Lo primero que se debe señalar es el derecho que asiste a todo ser humano al libre albedrío, incluidas estas alegres jovencitas de pelo terso y ojos claros, de cuerpos perfectos, cincelados por horas de gimnasio, pilates o sesiones ayurvédicas, y de cuentas bancarias a punto de reventar.
Y esto en la práctica quiere decir: absoluta libertad para equivocarse. Incluso libertad para ser tontas, claro que sí. O para ser vulgares y enloquecer, si ese es su deseo adolescente. Su prestigio y sus bonitos traseros son propiedad privada. Pueden hacer con ellos lo que les dé la gana.
La fama de la que goza la señorita Miley Cyrus no le impide tener esas mismas opciones. Si ella quiere diversificar su imagen pasando de niña dulce de Disney a cantante calentorra, es porque tal vez comprendió (o alguien le dijo) que los jovencitos que soñaron con ella también empiezan a hacerse grandes y tienen otras necesidades. Todo el mundo crece, tristemente. Peter Pan descubrió una pujante pilosidad en su escroto. A Campanita le llegó la regla. Como dicen en Riohacha: “¡Es la ontogenia, brother!” Los labios de la ex Hannah Montana y los de muchas de sus seguidoras, que antes hacían solo pudibundas sonrisas para la empresa Disney, ahora también succionan miembros cuya dimensión depende del tejido cavernoso. ¡Y lo hacen muy bien!

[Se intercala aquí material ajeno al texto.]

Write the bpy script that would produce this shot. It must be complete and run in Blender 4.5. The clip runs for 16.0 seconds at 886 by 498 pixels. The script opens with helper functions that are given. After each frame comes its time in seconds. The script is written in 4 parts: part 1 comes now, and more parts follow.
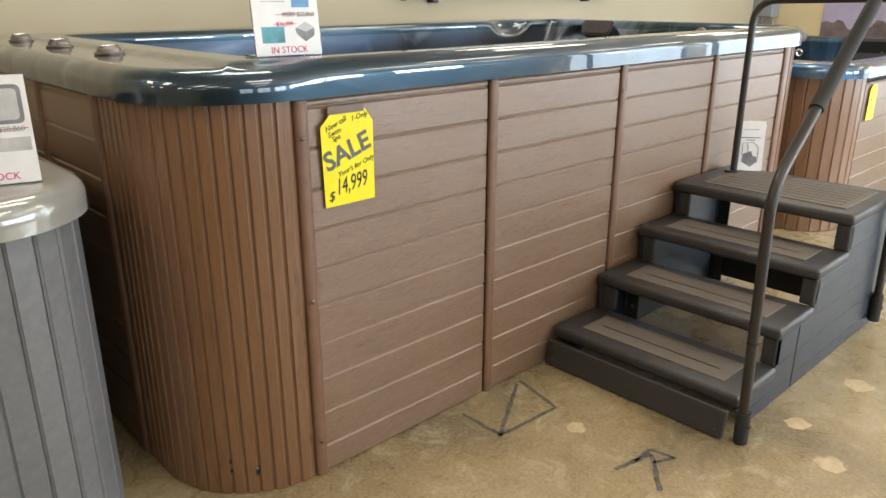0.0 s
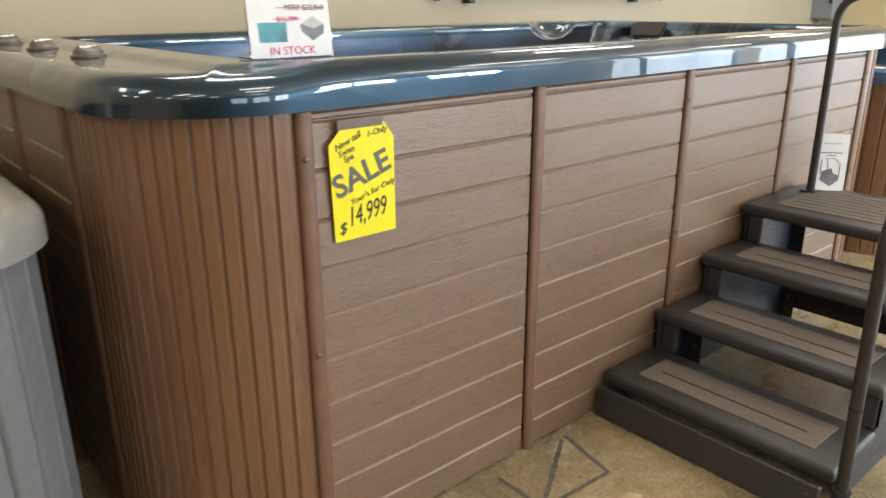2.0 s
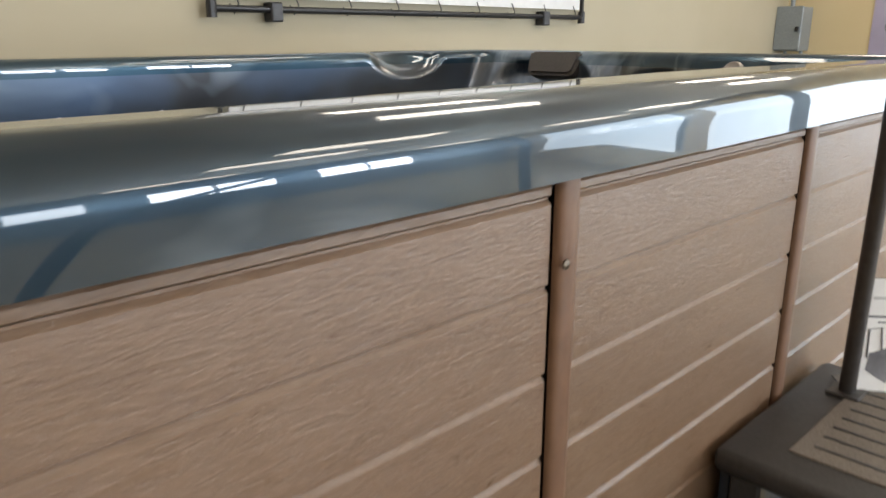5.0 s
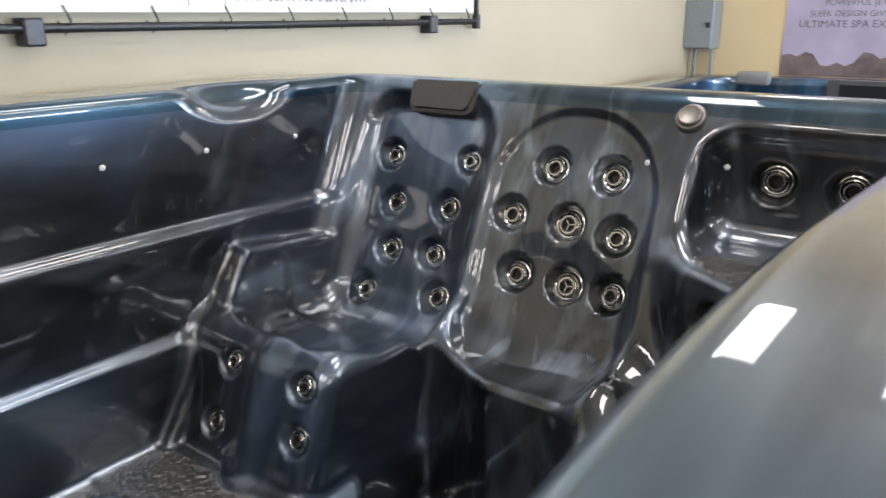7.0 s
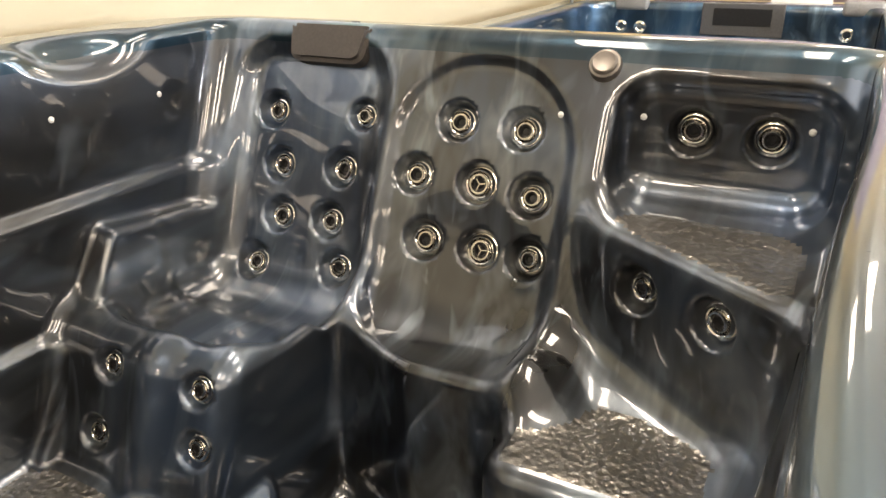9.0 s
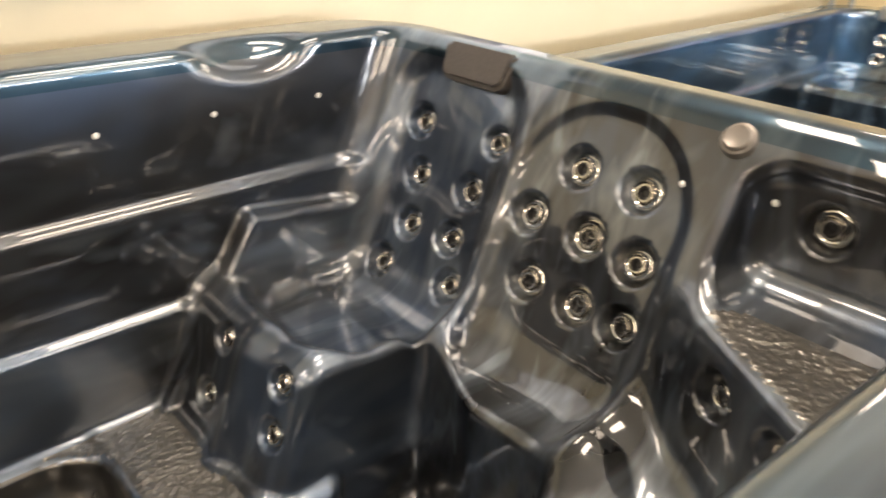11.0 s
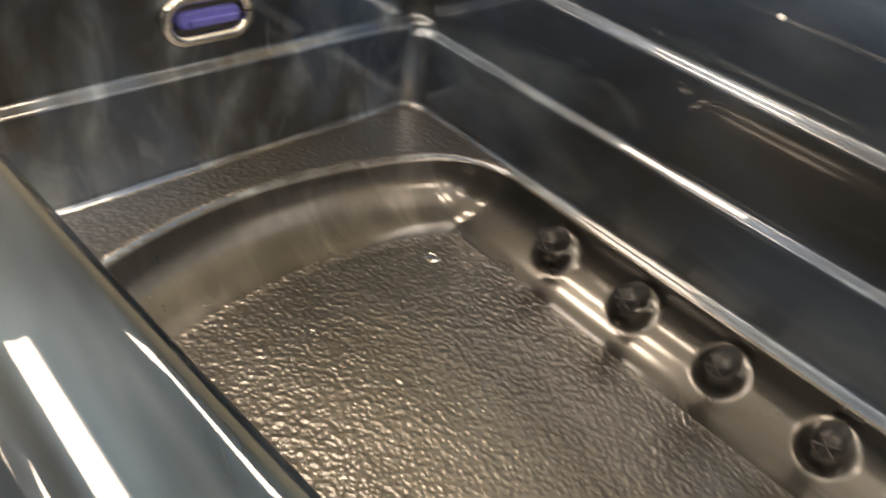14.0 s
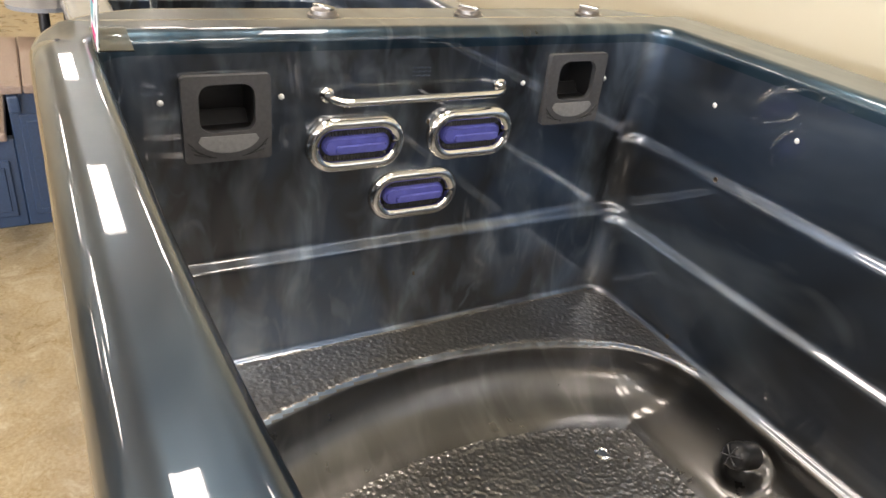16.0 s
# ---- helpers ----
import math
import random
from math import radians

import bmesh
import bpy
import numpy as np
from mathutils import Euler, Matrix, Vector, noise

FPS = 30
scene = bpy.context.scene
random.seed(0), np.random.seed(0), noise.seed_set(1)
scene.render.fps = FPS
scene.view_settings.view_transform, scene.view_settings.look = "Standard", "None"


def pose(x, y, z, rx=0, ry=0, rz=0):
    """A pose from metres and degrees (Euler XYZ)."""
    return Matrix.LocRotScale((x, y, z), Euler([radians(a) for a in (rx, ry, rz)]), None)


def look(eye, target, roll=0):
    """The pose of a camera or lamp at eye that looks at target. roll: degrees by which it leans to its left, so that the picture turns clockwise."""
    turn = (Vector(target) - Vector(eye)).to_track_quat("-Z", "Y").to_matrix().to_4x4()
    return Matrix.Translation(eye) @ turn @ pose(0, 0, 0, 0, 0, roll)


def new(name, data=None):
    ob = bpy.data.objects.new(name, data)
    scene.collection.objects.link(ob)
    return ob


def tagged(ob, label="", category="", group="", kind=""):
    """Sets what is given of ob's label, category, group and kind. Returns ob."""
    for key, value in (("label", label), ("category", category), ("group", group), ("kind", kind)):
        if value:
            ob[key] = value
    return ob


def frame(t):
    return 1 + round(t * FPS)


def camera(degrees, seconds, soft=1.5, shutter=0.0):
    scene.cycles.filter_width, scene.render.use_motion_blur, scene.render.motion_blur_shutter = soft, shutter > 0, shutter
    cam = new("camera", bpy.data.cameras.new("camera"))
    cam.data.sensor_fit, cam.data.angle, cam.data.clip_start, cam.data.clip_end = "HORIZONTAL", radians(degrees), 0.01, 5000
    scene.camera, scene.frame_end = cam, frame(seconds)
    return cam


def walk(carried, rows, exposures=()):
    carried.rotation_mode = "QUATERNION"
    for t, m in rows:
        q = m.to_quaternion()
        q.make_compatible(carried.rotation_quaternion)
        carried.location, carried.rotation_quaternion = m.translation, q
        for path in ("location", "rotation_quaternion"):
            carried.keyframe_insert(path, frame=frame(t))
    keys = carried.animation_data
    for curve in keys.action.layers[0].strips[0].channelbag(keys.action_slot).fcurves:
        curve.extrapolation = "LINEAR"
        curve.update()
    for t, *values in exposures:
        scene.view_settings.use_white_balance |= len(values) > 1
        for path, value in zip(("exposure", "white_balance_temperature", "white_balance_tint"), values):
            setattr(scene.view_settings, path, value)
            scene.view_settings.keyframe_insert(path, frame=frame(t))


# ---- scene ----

Diversificar, en la sociedad “posfordista”, es comprender la semiología del porvenir.
Por eso la nueva Miley Cyrus está hoy en el lugar que le corresponde. Esos jovencitos de ambos sexos, ya púberes, comienzan a acercar su mano cada vez con más insistencia a su zona pélvica en busca de extremidades prensiles o zonas húmedas, y necesitan una imagen a quien amar, una cara y un tono de voz para impostar en los cuerpos fornicantes de las páginas porno. Todo el mundo necesita amar. Con Miley, las jovencitas del siglo XXI adquieren modelos, maneras de mirar y de acercarse a los varones, o a otras mujeres. Se miran al espejo y quieren que el mundo las vea como ellas se ven. “No me regales un chupete, más bien chúpamela”. Ahí están los gestos (incluso aquel, un poco vulgar, de sacar toda la lengua hacia un lado), los temblores pélvicos, las nalgas en vibrato, el cuerpo sin pilosidad y la lección de anatomía íntima por el látex.
El sueño atávico de la muñeca reina, la versión posmilenarista de Lolita.